Cover those walls
The old-school wallcovering is back in a big way, and you don’t need a big space to make it work. In fact, the right print and some complementary details can make a small bathroom the most impactful room in the home.
Consider the vanity
The floating vanity trend looks great in any type of space, but it was tailor-made for a small bathroom. Because it doesn’t extend all the way to the floor, there is an airiness you wouldn’t get with a traditional vanity. You can find versions with built-in storage, because who doesn’t need a place to put a hair dryer?
And, keep it light and bright. This bathroom packs a lot into a compact space, but the color palette keeps it feeling airy. And the upscale materials, with marble tiles used in contrasting shapes, add a glam feel.
Who says you can only display “bathroom-style art” in a bathroom? Ditch those framed pictures of Victorian baths and hang something you love, like this Robert Longo drawing in a New York City powder room.
Keeping the palette bright white makes this space feel breezy and allows the snazzy details to stand out. A herringbone shape on the floor adds interest, and the modern brass fixtures would look amazing in any size bathroom.

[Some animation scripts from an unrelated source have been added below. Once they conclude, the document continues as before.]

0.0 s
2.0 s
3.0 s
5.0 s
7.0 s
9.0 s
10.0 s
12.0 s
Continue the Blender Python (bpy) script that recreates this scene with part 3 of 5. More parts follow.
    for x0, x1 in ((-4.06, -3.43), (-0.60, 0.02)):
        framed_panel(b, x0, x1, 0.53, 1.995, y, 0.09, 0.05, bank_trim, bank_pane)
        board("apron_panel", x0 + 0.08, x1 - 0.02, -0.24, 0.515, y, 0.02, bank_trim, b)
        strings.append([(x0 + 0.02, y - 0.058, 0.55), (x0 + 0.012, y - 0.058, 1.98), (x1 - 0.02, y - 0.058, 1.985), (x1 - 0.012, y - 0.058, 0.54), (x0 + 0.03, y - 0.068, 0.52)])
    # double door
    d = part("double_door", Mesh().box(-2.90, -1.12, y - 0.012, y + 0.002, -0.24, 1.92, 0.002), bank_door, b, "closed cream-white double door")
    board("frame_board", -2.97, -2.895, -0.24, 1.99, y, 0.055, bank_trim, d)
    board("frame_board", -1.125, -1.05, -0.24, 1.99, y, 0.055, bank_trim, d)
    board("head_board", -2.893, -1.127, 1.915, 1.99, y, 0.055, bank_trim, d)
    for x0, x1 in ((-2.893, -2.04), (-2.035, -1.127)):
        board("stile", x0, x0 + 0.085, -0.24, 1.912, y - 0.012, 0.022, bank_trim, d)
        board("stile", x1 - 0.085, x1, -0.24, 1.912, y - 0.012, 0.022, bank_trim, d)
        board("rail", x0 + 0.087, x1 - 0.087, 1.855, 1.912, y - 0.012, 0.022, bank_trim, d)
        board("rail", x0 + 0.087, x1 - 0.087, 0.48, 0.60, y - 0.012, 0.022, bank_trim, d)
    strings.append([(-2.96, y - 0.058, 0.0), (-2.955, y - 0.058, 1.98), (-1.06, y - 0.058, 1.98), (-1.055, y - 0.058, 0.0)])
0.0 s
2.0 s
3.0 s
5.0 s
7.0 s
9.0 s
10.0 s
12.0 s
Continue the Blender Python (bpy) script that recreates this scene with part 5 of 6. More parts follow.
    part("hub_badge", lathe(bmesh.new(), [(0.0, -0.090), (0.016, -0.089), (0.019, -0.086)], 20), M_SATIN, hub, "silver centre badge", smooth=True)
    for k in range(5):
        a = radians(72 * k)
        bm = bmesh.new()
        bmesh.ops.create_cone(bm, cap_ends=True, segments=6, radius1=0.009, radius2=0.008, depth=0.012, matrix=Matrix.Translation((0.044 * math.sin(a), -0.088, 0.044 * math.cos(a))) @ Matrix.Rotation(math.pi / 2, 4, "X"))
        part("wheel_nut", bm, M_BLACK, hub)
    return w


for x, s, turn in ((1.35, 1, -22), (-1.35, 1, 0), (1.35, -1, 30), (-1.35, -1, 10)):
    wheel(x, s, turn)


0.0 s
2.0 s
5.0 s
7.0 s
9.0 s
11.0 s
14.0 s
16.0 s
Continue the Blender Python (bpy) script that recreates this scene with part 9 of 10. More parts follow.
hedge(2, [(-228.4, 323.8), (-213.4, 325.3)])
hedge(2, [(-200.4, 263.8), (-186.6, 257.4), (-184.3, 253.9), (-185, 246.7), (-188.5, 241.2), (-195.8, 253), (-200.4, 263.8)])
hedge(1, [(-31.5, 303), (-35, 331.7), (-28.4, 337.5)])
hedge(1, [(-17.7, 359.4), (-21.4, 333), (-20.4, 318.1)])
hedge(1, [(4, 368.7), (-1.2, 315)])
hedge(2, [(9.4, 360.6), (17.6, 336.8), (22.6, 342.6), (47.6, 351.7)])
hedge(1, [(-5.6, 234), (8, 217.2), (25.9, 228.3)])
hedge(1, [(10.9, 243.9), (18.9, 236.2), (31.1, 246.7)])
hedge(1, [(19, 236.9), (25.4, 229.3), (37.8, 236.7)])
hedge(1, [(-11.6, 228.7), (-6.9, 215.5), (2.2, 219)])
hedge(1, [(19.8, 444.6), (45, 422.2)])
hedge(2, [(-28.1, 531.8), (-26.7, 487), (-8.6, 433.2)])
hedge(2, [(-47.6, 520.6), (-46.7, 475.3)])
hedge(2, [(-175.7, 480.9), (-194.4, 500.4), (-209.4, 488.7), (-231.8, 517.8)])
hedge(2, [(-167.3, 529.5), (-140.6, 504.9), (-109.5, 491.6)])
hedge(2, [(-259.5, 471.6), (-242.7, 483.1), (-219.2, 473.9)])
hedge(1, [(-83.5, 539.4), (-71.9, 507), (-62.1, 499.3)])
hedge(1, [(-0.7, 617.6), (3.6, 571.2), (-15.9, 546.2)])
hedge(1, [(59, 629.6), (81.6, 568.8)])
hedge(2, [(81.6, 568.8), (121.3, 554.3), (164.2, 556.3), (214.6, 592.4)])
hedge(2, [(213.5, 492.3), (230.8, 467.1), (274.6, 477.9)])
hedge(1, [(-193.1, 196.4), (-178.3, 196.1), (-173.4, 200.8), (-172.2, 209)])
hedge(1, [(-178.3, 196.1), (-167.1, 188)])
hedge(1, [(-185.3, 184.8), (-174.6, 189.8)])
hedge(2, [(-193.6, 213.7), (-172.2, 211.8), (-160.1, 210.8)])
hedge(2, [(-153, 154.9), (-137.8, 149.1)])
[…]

Creating a sleek and stylish bathroom in a small space is enough of a challenge without having to think about where you’re going to put everything. But, if your bathroom isn’t just a space for occasional guests (or even if you just need a place to store the extra toilet paper), storage has to be a consideration. Whether it’s a vanity with drawers, baskets you put on open shelving, or a custom cabinet, there are a lot of options. Apartment Therapy has some great ideas here.
Make tile your friend
There are a number of tricks you can use with tile to make your bathroom feel more expansive. “Set floor tiles diagonally to increase the perceived size of the floor,” said SF Gate. “Choose rectangular wall tiles and set them horizontally on the walls to increase the perceived width of the space. Use the same color of tiles on the floor and walls to reduce the difference between wall and floor. If possible, carry the floor tile up the wall behind the fixtures, right to the ceiling. This visually expands the wall height.”
In this New York City bathroom, zig-zag tile runs “straight into the shower stall,” said House Beautiful. The lack of interruption creates a larger feel.